Science Diaries: Okefenokee – Living Landscape
Music; Ambience: birds, wildfire fire, brush
Campbell: “This is one of the few places that you can actually observe geological processes at work over the course of a single lifetime.”
JM: At its very foundation, Georgia’s Okefenokee swamp is made out of peat, an accumulation of decayed organic matter. And with changes in plant life and an occasional wildfire, the landscape here can undergo rapid transformations. Welcome to Pulse of the Planet’s Science Diaries, a glimpse of the world of science from the inside. Naturalist Chip Campbell has been observing Okefenokee’s growth patterns for decades.
“When I was younger, the swamp was more open because of the fire that had burned so intensively across the swamp in 1954 and 1955. I’m 49 years old, and I’ve seen in my own lifetime the understory get much thicker. I have seen a tremendous growth of bay forest. Those growing seasons, there’s a direct relationship between the vegetation and the formation of this peat. It accumulates about an inch or two a century.”
And in the dynamics of the swamp, fires can play a major role.
[brush fire]
“Here in the last few years, we’ve had some big burns, and I’ve actually had the opportunity to observe how that really does set those successional processes back.

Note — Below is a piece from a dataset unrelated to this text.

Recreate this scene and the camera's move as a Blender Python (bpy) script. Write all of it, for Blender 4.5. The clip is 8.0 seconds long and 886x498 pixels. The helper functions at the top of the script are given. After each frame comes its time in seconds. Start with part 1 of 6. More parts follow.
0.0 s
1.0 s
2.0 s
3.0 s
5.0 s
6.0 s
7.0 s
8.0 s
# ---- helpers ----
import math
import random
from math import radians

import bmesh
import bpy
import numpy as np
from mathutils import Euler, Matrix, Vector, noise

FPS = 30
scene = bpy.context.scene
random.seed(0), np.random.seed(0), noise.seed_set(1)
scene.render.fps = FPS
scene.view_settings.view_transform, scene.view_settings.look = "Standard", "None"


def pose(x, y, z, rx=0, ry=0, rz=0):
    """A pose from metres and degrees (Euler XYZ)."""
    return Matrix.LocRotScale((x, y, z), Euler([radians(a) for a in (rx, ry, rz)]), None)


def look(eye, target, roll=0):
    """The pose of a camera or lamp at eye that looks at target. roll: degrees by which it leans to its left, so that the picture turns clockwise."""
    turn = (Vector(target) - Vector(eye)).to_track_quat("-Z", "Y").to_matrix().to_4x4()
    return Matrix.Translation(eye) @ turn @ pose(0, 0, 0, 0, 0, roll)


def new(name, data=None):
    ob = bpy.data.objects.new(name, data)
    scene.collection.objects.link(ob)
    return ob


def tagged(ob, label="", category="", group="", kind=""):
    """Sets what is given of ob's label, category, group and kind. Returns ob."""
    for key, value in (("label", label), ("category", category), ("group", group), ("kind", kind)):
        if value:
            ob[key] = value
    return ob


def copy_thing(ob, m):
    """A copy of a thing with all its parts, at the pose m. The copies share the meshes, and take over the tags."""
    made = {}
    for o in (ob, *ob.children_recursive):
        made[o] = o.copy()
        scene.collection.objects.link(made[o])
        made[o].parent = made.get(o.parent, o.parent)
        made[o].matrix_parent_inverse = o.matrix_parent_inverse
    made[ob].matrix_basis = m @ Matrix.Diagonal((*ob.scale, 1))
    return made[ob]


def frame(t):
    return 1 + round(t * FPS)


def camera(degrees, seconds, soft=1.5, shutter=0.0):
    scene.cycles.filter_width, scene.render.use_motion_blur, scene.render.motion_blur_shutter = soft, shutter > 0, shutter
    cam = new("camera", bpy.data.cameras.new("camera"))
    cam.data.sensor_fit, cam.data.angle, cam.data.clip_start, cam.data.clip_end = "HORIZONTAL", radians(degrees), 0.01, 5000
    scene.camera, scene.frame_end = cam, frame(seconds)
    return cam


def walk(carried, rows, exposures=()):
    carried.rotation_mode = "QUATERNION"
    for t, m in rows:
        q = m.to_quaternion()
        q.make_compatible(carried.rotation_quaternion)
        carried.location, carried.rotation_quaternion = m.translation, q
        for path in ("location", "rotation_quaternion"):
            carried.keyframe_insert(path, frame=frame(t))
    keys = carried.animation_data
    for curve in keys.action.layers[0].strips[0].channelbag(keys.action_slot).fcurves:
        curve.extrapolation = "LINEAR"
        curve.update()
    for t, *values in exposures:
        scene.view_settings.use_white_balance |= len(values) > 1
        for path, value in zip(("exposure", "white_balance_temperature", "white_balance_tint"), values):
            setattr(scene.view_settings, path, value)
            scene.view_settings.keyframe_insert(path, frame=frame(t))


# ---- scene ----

And at a chemical level, you can see how the swamp responds to that nutrient release and that tremendous infusion of potash.
Potash is the ash from the fire: the wood ash, the leaf ash that is created, literally, by the tons in a major burn. One benefit from potash is that it lowers the acidity of swamp water, which can lead to thriving populations of fish. Pulse of the Planet’s Science Diaries are made possible by the National Science Foundation. I’m Jim Metzner.